## DATASET EXTRACT

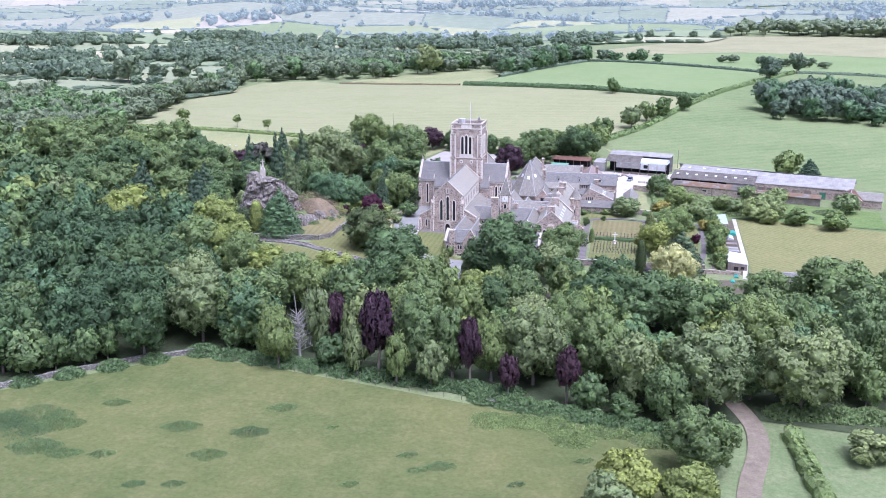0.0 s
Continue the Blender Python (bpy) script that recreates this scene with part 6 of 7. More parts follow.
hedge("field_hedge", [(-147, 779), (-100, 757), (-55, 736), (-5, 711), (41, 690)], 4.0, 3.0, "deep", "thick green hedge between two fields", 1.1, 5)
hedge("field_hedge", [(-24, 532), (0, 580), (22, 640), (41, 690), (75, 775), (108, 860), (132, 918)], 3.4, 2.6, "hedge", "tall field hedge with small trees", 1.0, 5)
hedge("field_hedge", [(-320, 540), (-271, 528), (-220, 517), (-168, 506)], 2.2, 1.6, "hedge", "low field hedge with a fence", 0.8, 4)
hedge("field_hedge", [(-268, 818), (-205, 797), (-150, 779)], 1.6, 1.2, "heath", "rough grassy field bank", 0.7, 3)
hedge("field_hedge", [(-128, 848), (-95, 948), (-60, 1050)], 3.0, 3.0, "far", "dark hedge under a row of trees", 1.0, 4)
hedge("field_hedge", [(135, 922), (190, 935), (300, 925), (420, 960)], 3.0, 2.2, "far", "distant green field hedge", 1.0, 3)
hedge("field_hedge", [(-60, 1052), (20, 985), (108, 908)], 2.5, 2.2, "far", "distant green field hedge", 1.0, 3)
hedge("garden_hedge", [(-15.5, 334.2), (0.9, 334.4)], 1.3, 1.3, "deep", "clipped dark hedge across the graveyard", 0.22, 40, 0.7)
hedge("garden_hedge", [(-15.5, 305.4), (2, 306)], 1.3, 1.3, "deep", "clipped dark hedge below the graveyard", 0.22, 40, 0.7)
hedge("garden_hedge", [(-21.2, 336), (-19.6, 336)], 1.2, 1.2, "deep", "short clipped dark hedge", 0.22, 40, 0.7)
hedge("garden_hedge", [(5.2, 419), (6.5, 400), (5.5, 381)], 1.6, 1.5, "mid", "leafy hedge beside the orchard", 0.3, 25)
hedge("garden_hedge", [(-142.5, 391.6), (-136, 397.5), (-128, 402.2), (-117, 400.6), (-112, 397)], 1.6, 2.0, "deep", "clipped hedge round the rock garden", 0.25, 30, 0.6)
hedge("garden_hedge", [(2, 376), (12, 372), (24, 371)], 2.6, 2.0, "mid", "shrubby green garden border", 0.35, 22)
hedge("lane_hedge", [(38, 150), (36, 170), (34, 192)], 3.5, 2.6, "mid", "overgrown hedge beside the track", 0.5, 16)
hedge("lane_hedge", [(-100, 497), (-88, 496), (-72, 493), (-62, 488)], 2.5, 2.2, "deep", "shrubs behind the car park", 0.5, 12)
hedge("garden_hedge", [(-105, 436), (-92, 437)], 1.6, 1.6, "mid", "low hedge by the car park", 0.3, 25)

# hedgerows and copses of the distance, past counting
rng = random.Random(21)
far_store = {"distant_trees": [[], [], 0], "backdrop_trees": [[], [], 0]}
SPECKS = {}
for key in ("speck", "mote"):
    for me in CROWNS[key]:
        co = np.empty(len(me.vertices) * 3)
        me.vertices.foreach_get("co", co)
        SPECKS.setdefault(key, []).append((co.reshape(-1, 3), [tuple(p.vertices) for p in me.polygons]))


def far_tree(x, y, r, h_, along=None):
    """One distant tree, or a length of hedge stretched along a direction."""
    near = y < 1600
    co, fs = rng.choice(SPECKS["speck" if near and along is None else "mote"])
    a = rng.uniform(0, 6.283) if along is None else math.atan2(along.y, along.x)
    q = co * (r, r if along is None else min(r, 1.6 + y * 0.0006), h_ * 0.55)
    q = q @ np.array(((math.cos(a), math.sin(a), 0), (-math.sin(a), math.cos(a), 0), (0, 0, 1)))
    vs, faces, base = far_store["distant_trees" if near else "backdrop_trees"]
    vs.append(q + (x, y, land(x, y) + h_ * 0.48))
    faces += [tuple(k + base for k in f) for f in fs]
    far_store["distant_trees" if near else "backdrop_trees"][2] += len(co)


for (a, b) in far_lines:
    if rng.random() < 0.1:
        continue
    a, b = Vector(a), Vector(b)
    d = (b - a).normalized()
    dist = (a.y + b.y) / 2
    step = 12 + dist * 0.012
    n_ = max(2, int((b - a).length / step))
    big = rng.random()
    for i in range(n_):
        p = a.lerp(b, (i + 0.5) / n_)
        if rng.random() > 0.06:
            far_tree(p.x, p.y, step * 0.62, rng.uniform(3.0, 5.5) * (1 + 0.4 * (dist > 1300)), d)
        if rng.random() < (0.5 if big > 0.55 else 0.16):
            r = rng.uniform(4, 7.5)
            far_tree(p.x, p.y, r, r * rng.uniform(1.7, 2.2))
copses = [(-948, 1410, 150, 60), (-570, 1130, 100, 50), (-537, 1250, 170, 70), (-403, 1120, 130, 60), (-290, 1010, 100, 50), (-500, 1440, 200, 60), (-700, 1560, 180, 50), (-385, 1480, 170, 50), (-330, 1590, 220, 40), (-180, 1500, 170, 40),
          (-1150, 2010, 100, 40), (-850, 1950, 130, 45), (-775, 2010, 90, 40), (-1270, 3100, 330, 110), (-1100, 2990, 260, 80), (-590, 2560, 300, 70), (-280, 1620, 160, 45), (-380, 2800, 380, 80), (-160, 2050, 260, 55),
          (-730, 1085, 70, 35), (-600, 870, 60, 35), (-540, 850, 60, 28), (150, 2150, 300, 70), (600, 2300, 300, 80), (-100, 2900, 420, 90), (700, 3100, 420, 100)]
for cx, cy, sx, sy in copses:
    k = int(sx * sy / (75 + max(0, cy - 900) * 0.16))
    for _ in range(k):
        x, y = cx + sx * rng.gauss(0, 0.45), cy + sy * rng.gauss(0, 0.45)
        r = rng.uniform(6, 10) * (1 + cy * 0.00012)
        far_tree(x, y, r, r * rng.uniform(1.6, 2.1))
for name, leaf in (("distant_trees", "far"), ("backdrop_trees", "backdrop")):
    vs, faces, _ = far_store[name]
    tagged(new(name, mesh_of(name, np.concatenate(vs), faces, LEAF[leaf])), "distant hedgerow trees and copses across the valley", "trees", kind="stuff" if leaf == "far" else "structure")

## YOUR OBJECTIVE
Locate and copy each line in the data above that includes the word "with".

## RESULT FOR THIS EXERCISE
Continue the Blender Python (bpy) script that recreates this scene with part 6 of 7. More parts follow.
hedge("field_hedge", [(-24, 532), (0, 580), (22, 640), (41, 690), (75, 775), (108, 860), (132, 918)], 3.4, 2.6, "hedge", "tall field hedge with small trees", 1.0, 5)
hedge("field_hedge", [(-320, 540), (-271, 528), (-220, 517), (-168, 506)], 2.2, 1.6, "hedge", "low field hedge with a fence", 0.8, 4)